Work required:
Transcribe the listing exactly, leaving out every picture.
— begin Available data —
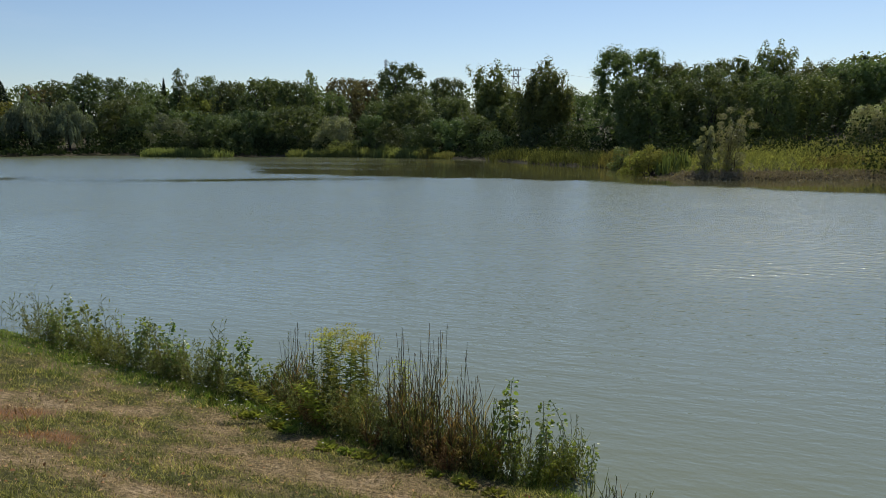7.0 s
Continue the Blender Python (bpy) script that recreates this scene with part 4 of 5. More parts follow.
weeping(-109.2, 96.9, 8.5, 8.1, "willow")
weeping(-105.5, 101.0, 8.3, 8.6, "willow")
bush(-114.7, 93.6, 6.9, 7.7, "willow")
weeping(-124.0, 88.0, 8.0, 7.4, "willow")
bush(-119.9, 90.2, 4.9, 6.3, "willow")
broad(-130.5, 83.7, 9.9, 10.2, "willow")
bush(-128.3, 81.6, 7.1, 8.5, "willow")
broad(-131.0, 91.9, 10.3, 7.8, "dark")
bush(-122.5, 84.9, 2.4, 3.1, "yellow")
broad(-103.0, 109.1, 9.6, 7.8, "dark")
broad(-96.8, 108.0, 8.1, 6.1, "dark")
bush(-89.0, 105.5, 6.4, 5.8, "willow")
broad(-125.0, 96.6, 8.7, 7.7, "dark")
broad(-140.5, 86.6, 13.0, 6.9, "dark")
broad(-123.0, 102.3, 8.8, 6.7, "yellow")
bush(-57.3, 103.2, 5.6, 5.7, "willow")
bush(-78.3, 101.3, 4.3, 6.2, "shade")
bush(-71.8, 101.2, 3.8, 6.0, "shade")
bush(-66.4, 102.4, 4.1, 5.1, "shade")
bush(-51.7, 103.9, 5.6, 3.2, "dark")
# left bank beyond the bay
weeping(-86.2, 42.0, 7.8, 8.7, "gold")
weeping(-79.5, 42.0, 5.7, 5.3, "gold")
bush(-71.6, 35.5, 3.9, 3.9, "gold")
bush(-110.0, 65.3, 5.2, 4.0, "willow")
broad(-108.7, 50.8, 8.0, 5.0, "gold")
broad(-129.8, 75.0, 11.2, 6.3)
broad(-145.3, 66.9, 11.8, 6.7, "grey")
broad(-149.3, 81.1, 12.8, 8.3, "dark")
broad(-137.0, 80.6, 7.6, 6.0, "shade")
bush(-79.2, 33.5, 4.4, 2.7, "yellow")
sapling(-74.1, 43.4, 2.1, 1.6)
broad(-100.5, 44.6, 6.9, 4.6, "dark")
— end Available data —
The solution:
7.0 s
Continue the Blender Python (bpy) script that recreates this scene with part 4 of 5. More parts follow.
weeping(-109.2, 96.9, 8.5, 8.1, "willow")
weeping(-105.5, 101.0, 8.3, 8.6, "willow")
bush(-114.7, 93.6, 6.9, 7.7, "willow")
weeping(-124.0, 88.0, 8.0, 7.4, "willow")
bush(-119.9, 90.2, 4.9, 6.3, "willow")
broad(-130.5, 83.7, 9.9, 10.2, "willow")
bush(-128.3, 81.6, 7.1, 8.5, "willow")
broad(-131.0, 91.9, 10.3, 7.8, "dark")
bush(-122.5, 84.9, 2.4, 3.1, "yellow")
broad(-103.0, 109.1, 9.6, 7.8, "dark")
broad(-96.8, 108.0, 8.1, 6.1, "dark")
bush(-89.0, 105.5, 6.4, 5.8, "willow")
broad(-125.0, 96.6, 8.7, 7.7, "dark")
broad(-140.5, 86.6, 13.0, 6.9, "dark")
broad(-123.0, 102.3, 8.8, 6.7, "yellow")
bush(-57.3, 103.2, 5.6, 5.7, "willow")
bush(-78.3, 101.3, 4.3, 6.2, "shade")
bush(-71.8, 101.2, 3.8, 6.0, "shade")
bush(-66.4, 102.4, 4.1, 5.1, "shade")
bush(-51.7, 103.9, 5.6, 3.2, "dark")
# left bank beyond the bay
weeping(-86.2, 42.0, 7.8, 8.7, "gold")
weeping(-79.5, 42.0, 5.7, 5.3, "gold")
bush(-71.6, 35.5, 3.9, 3.9, "gold")
bush(-110.0, 65.3, 5.2, 4.0, "willow")
broad(-108.7, 50.8, 8.0, 5.0, "gold")
broad(-129.8, 75.0, 11.2, 6.3)
broad(-145.3, 66.9, 11.8, 6.7, "grey")
broad(-149.3, 81.1, 12.8, 8.3, "dark")
broad(-137.0, 80.6, 7.6, 6.0, "shade")
bush(-79.2, 33.5, 4.4, 2.7, "yellow")
sapling(-74.1, 43.4, 2.1, 1.6)
broad(-100.5, 44.6, 6.9, 4.6, "dark")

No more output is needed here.